Review: Minutes to Midnight (A Wildly Gratifying, Gory as Hell Slasher Flick)

A previous press release from Uncork’d Entertainment describes Minutes to Midnight as being “in the tradition of The Strangers.” I have to respectfully disagree. I didn’t see a lot of that content here, but I did see a wildly gratifying, gory as all hell slasher flick that’s going to be a must have for genre fans in 2018. Minutes to Midnight is written and directed by Christopher Douglas-Olen Ray with Victoria Dadi, with cinema buffs instantly recognizing Olen Ray for his work on Mega Shark vs. Crocosaurus, 2-Headed Shark Attack and last year’s Circus Kane. Shot under DeInstitutionalized and produced by Olen Ray, Gerald Webb, Paul Sinor, Colleen Sinor and Christopher Don, Minutes to Midnight follows seven friends and a random backpacker who take over a deserted ski lodge to celebrate the coming of the new year. Unfortunately, uninvited guests crash the party and lay siege to everyone inside the lodge. A New Year’s Eve adventure turns into a New Year’s Eve nightmare in Minutes to Midnight, starring William Baldwin (Fair Game), Richard Grieco (“21 Jump Street”), Bill Moseley (Texas Chainsaw Massacre 2), Christopher Judge, Viva Bianca, Dominique Swain, John Hennigan, Bryce Draper, Sara Fletcher, Jena Sims and Jared Cohn.

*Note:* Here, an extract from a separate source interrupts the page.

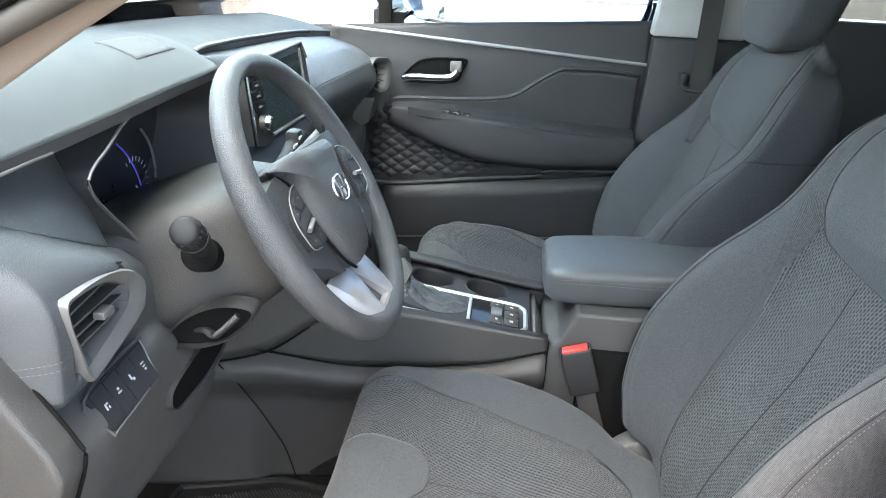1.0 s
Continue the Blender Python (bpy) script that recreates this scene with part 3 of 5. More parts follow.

The level of talent in Minutes to Midnight is out of this world; so much crazy good acting that I wish I could list ever addition to the cast. The production staff worked effortlessly for a flawless production, and I also wish I could list more people outside of cinematographer Laura Beth Love and editors Brian Brinkman and Bobby Richardson. I mean, this is how you put together a feature film. It’s no wonder Uncork’d Entertainment picked up Minutes to Midnight for distribution, starting with a VOD release on July 3rd, considering the company is the leading retailer for grade A horror films. Wanting to give everyone proper credit isn’t my biggest problem with my review. No, that lies with struggling not to call Minutes to Minute old-school every other sentence. The film’s opening death scene (which is always super important) incorporates a legend about murders on the property. Ignoring the arrival of the group of friends and their character development through the forest and in the ski lodge, the film showcases its villains in a very old-school way; while building them from Friday the 13th to Halloween to Texas Chainsaw Massacre to Hills Have Eyes in behavior. I don’t know if this was the intention of the script or just my interpretation of the material, but Minutes to Minute contains tons of homages and the atmospheric quality of iconic 1970’s and 1980’s horror films.

A collaboration between Forevermaur Films and Possum on the Half Shell LLC, Minutes to Midnight is all you can ask for from a gritty, gory horror flick. The three villains are absolutely deranged and blood thirsty, often using weapons made from the bones of their previous victims. The characters exist only as canon fodder to these beasts, and while they were enjoyable people, it was more entertaining seeing them getting butchered than if they were thriving. In that token, Minutes to Midnight has an above average body count that’s guaranteed to keep the gore hounds at bay. At least they were all pretty? There’s an added crime-drama narrative that isn’t overbearing and allows the mayhem to steadily grow, resulting in more star-studded appearances and a big finish ending. There’s even the ambiguous, mandatory sex scene. But that’s not all. Minutes to Midnight really has a lot more to offer than a fun, brutal story. It truly was filmed and pieced together well. The set design was almost Victorian, and the framing and lighting in certain scenes made for some cool visuals. Top notch camera work all around. One of the more entertaining slasher films of this year, Minutes to Midnight is a bloody and bizarre hike into absolute madness. Not as predictable as other entries in its category, and containing remnants of its slasher film descendants, this one deserves a spot on your home media shelves. Final Score: 8 out of 10.